Since, with apologies to Lesley Gore, it’s my story and I’ll write what I want to, I wrap this up with two personal favorites.
Grace Krehbiel was a perfect mix of no-nonsense brass tacks and understanding compassion. Somehow she managed to make ancient literature a bit less agonal. That she had enlisted in the WAAF during WWII made her special … something which, as a veteran myself, I’ve come to appreciate even more with time. Of all our teachers, she arguably brought the strongest skill set to the job.

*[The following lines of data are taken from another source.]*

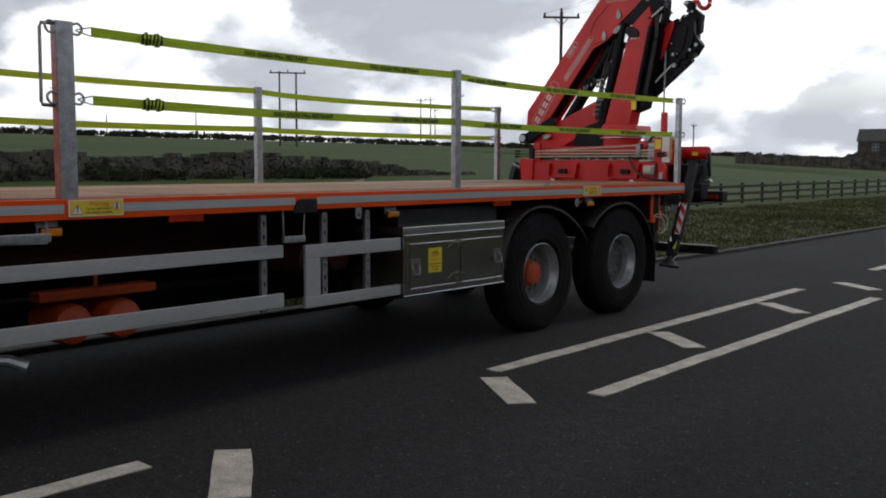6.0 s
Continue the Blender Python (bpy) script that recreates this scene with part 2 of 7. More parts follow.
def wood_deck():
    """Softwood ply with lengthwise grain, wide darker bands, short dark knots and dirt."""
    m = mat("worn_plywood_deck", (0.42, 0.235, 0.125), 0.62, 0.0, 0.2, 1.0, 26, bump=0.12, stretch=(7, 0.55, 3), second=(0.30, 0.152, 0.078), wear=0.55, spec=0.3)
    nt = m.node_tree
    N, L = nt.nodes.new, nt.links.new
    b = nt.nodes["Principled BSDF"]
    old = b.inputs["Base Color"].links[0].from_socket
    tc = N("ShaderNodeTexCoord")
    mp = N("ShaderNodeMapping"); mp.inputs["Scale"].default_value = (6.5, 2.4, 1); L(tc.outputs["Object"], mp.inputs[0])
    warp = N("ShaderNodeTexNoise"); warp.inputs["Scale"].default_value = 9; L(tc.outputs["Object"], warp.inputs["Vector"])
    add = N("ShaderNodeVectorMath"); add.operation = "MULTIPLY_ADD"; add.inputs[1].default_value = (0.35, 0.35, 0.0)
    L(warp.outputs["Color"], add.inputs[0]); L(mp.outputs[0], add.inputs[2])
    vo = N("ShaderNodeTexVoronoi"); vo.inputs["Scale"].default_value = 1.0; vo.inputs["Randomness"].default_value = 1.0; L(add.outputs[0], vo.inputs["Vector"])
    kr = N("ShaderNodeMapRange"); kr.inputs["From Min"].default_value, kr.inputs["From Max"].default_value = 0.05, 0.17
    kr.inputs["To Min"].default_value, kr.inputs["To Max"].default_value = 0.8, 0.0
    L(vo.outputs["Distance"], kr.inputs["Value"])
    sep = N("ShaderNodeSeparateColor"); L(vo.outputs["Color"], sep.inputs[0])
    some = N("ShaderNodeMath"); some.operation = "GREATER_THAN"; some.inputs[1].default_value = 0.42; L(sep.outputs[0], some.inputs[0])
    kk = N("ShaderNodeMath"); kk.operation = "MULTIPLY"; L(kr.outputs[0], kk.inputs[0]); L(some.outputs[0], kk.inputs[1])
    mx = N("ShaderNodeMixRGB"); L(kk.outputs[0], mx.inputs[0]); L(old, mx.inputs[1]); mx.inputs[2].default_value = (0.085, 0.048, 0.03, 1)
    # veneer strips of differing tone
    mp2 = N("ShaderNodeMapping"); mp2.inputs["Scale"].default_value = (4.6, 0.10, 1); L(tc.outputs["Object"], mp2.inputs[0])
    strips = N("ShaderNodeTexNoise"); strips.inputs["Scale"].default_value = 1.0; strips.inputs["Detail"].default_value = 2; L(mp2.outputs[0], strips.inputs["Vector"])
    sr = N("ShaderNodeMapRange"); sr.inputs["From Min"].default_value, sr.inputs["From Max"].default_value = 0.38, 0.62
    sr.inputs["To Min"].default_value, sr.inputs["To Max"].default_value = 0.72, 1.18
    L(strips.outputs["Fac"], sr.inputs["Value"])
    dirt = N("ShaderNodeTexNoise"); dirt.inputs["Scale"].default_value = 1.3; dirt.inputs["Detail"].default_value = 7; L(tc.outputs["Object"], dirt.inputs["Vector"])
    dr = N("ShaderNodeMapRange"); dr.inputs["From Min"].default_value, dr.inputs["From Max"].default_value = 0.4, 0.7
    dr.inputs["To Min"].default_value, dr.inputs["To Max"].default_value = 1.08, 0.70
    L(dirt.outputs["Fac"], dr.inputs["Value"])
    tone = N("ShaderNodeMath"); tone.operation = "MULTIPLY"; L(sr.outputs[0], tone.inputs[0]); L(dr.outputs[0], tone.inputs[1])
    fin = N("ShaderNodeVectorMath"); fin.operation = "SCALE"; L(mx.outputs[0], fin.inputs[0]); L(tone.outputs[0], fin.inputs["Scale"])
    L(fin.outputs[0], b.inputs["Base Color"])
    return m


DECK = wood_deck()


def asphalt():
    m = bpy.data.materials.new("worn_asphalt")
    m.use_nodes = True
    nt = m.node_tree
    N, L = nt.nodes.new, nt.links.new
    b = nt.nodes["Principled BSDF"]
    tc = N("ShaderNodeTexCoord")
    big = N("ShaderNodeTexNoise"); big.inputs["Scale"].default_value = 0.55; big.inputs["Detail"].default_value = 6
    mp = N("ShaderNodeMapping"); mp.inputs["Scale"].default_value = (1.0, 0.3, 1); L(tc.outputs["Object"], mp.inputs[0]); L(mp.outputs[0], big.inputs["Vector"])
    mid = N("ShaderNodeTexNoise"); mid.inputs["Scale"].default_value = 14; mid.inputs["Detail"].default_value = 6; L(tc.outputs["Object"], mid.inputs["Vector"])
    chips = N("ShaderNodeTexVoronoi"); chips.inputs["Scale"].default_value = 95; L(tc.outputs["Object"], chips.inputs["Vector"])
    rk = N("ShaderNodeMapRange"); rk.inputs["From Min"].default_value, rk.inputs["From Max"].default_value = 0.3, 0.75
    rk.inputs["To Min"].default_value, rk.inputs["To Max"].default_value = 0.020, 0.041
    L(big.outputs["Fac"], rk.inputs["Value"])
    r2 = N("ShaderNodeMapRange"); r2.inputs["To Min"].default_value, r2.inputs["To Max"].default_value = 0.6, 1.4; L(mid.outputs["Fac"], r2.inputs["Value"])
    sepc = N("ShaderNodeSeparateColor"); L(chips.outputs["Color"], sepc.inputs[0])
    r3 = N("ShaderNodeMapRange"); r3.inputs["To Min"].default_value, r3.inputs["To Max"].default_value = 0.65, 1.4; L(sepc.outputs[0], r3.inputs["Value"])
    m1 = N("ShaderNodeMath"); m1.operation = "MULTIPLY"; L(rk.outputs[0], m1.inputs[0]); L(r2.outputs[0], m1.inputs[1])
    m2 = N("ShaderNodeMath"); m2.operation = "MULTIPLY"; L(m1.outputs[0], m2.inputs[0]); L(r3.outputs[0], m2.inputs[1])
    # a few pale stone chips
    pale = N("ShaderNodeMath"); pale.operation = "GREATER_THAN"; pale.inputs[1].default_value = 0.994; L(sepc.outputs[1], pale.inputs[0])
    m4 = N("ShaderNodeMath"); m4.operation = "MULTIPLY_ADD"; m4.inputs[1].default_value = 0.07; L(pale.outputs[0], m4.inputs[0]); L(m2.outputs[0], m4.inputs[2])
    m2 = m4
    cb = N("ShaderNodeCombineColor"); L(m2.outputs[0], cb.inputs[0]); L(m2.outputs[0], cb.inputs[1])
    m3 = N("ShaderNodeMath"); m3.operation = "MULTIPLY"; m3.inputs[1].default_value = 1.04; L(m2.outputs[0], m3.inputs[0]); L(m3.outputs[0], cb.inputs[2])
    L(cb.outputs[0], b.inputs["Base Color"])
    b.inputs["Roughness"].default_value = 0.95
    b.inputs["Specular IOR Level"].default_value = 0.14
    bp = N("ShaderNodeBump"); bp.inputs["Strength"].default_value = 0.35; bp.inputs["Distance"].default_value = 0.005
    L(chips.outputs["Distance"], bp.inputs["Height"]); L(bp.outputs[0], b.inputs["Normal"])
    return m


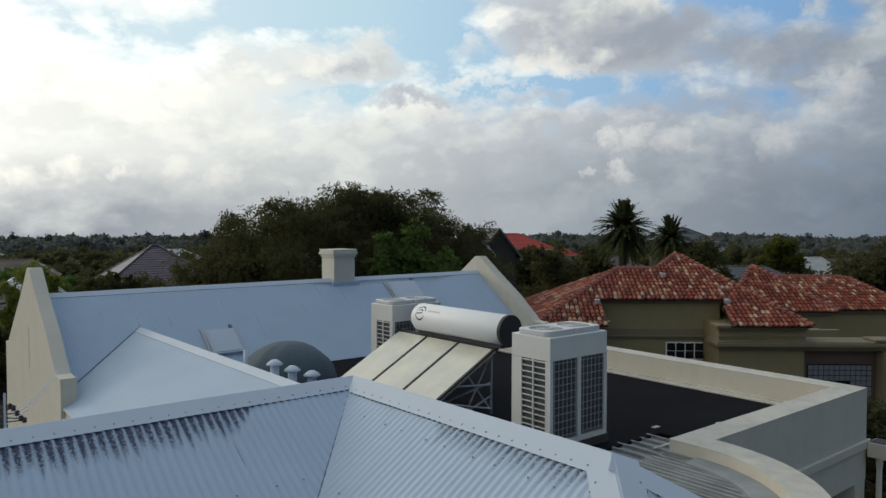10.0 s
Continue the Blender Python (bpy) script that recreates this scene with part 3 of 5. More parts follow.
def window_unit(parent, axis, face, a0, a1, z0, z1, split=0.5, rail=0.5, sill=True, blind="curtain"):
    """A painted window set back in its opening: frame, bars, panes, sill and what hangs behind."""
    def bx(bm, p0, p1, d0, d1, q0, q1):
        box(bm, face + d0, face + d1, p0, p1, q0, q1) if axis == "x" else box(bm, p0, p1, face + d0, face + d1, q0, q1)
    fr, s = 0.06, 0.13
    win = bmesh.new()
    for p in ((a0 + 0.002, a0 + fr, z0 + 0.002, z1 - 0.002), (a1 - fr, a1 - 0.002, z0 + 0.002, z1 - 0.002), (a0 + fr, a1 - fr, z0 + 0.002, z0 + fr), (a0 + fr, a1 - fr, z1 - fr, z1 - 0.002)):
        bx(win, p[0], p[1], s, s + 0.09, p[2], p[3])
    w_ob = part("window", win, WHITE, parent, "white painted timber window", False, 0.005)
    am, zm = a0 + (a1 - a0) * split, z0 + (z1 - z0) * rail
    bm = bmesh.new()
    bx(bm, am - 0.025, am + 0.025, s + 0.015, s + 0.07, z0 + fr, z1 - fr)
    part("mullion", bm, WHITE, w_ob)
    for p, q in ((a0 + fr, am - 0.025), (am + 0.025, a1 - fr)):
        bm = bmesh.new()
        bx(bm, p, q, s + 0.02, s + 0.065, zm - 0.018, zm + 0.018)
        part("glazing_bar", bm, WHITE, w_ob)
        for b0, b1 in ((z0 + fr, zm - 0.018), (zm + 0.018, z1 - fr)):
            bm = bmesh.new()
            bx(bm, p, q, s + 0.038, s + 0.044, b0, b1)
            g_ = part("pane", bm, GLASS, w_ob)
            g_.visible_shadow = False
    if sill:
        bm = bmesh.new()
        bx(bm, a0 - 0.08, a1 + 0.08, -0.07, s, z0 - 0.09, z0 - 0.002)
        part("sill", bm, CREAM, w_ob, "", False, 0.01)
    bm = bmesh.new()
    if blind == "curtain":
        n = 40
        for lo, hi in ((a0, a0 + (a1 - a0) * 0.62), (a1 - (a1 - a0) * 0.3, a1)):
            cols = []
            for i in range(n + 1):
                p = lo + (hi - lo) * i / n
                d = s + 0.11 + 0.015 * math.sin(i * 1.3)
                cols.append([bm.verts.new((face + d, p, z) if axis == "x" else (p, face + d, z)) for z in (z0 - 0.1, z1 + 0.1)])
            for c, e in zip(cols, cols[1:]):
                bm.faces.new((c[0], e[0], e[1], c[1]))
        part("curtain", bm, CURTAIN, w_ob, "pale pleated curtain")
    else:
        k = z0
        while k < z1:
            for p, q in ((a0 + 0.05, am - 0.01), (am + 0.01, a1 - 0.05)):
                bx(bm, p, q, s + 0.075, s + 0.095, k, k + 0.05)
            k += 0.055
        part("blind", bm, CURTAIN, w_ob, "closed white slatted blind")
    return w_ob


for a, b in WINS:
    window_unit(house, "x", 0.0, a, b, 3.56, 4.86, 0.5, 0.48)
window_unit(house, "y", 0.0, 0.78, 1.90, 3.5, 4.83, 0.45, 0.4, True, "blind")
window_unit(house, "y", 0.0, 3.11, 4.07, 3.35, 5.0, 0.5, 0.52)
# half-glazed porch door
door = boxed("door", (4.70, 5.56, 0.11, 0.15, 2.76, 4.99), WHITE, house, "white panelled door with tall glazed panels")
for x0, x1 in ((4.80, 5.06), (5.20, 5.46)):
    for z0, z1 in ((3.05, 3.85), (4.02, 4.85)):
        boxed("pane", (x0, x1, 0.095, 0.108, z0, z1), plain("door_glass", (0.06, 0.07, 0.07), 0.08, 0, 0.1, 4, 0), door)
boxed("handle", (4.735, 4.765, 0.05, 0.108, 3.78, 3.94), DARK, door)
boxed("wall_light_plate", (5.95, 6.25, -0.06, -0.002, 4.0, 4.1), WHITE, house, "small white wall light beside the porch door")

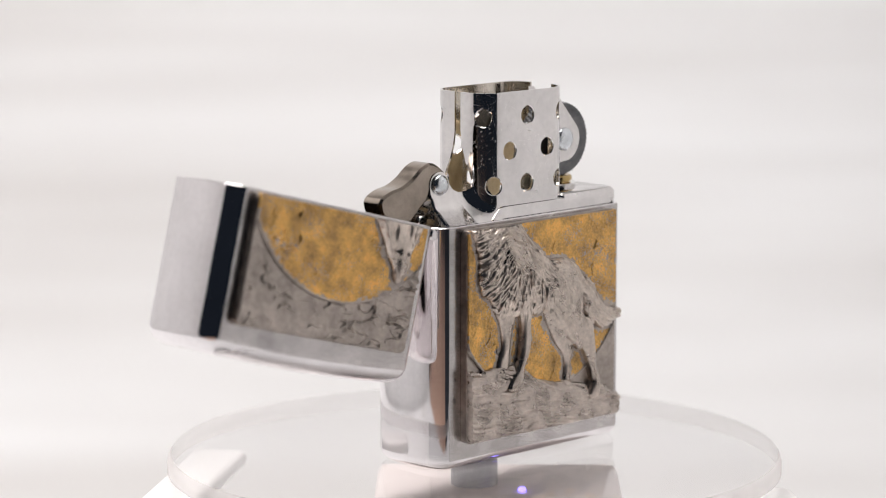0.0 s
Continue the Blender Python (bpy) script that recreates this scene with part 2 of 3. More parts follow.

Felecia Rowe was so much more than our first black teacher. She was our exemplary role model as to how human beings should interact. She and her husband, James, a teacher at Dunbar, lived off Gettysburg, almost in the shadow of Nettie Lee Roth … a tough area then, as now. She started at Fairview in 1955, with Mary Marts taking her in tow, showing her the ropes, and stayed long enough to get her 25-year pin.
So, just how was her last name pronounced, you ask. In the south, it was “-ow” like you hurt yourself, but when they moved up north, it somehow changed to a long “o,” as in row, row, row your boat. Needless to say, she answered to both.
So, TMI? Just the detritus of our comings and goings … signifying nothing?
Maybe, but that’s just one school of thought.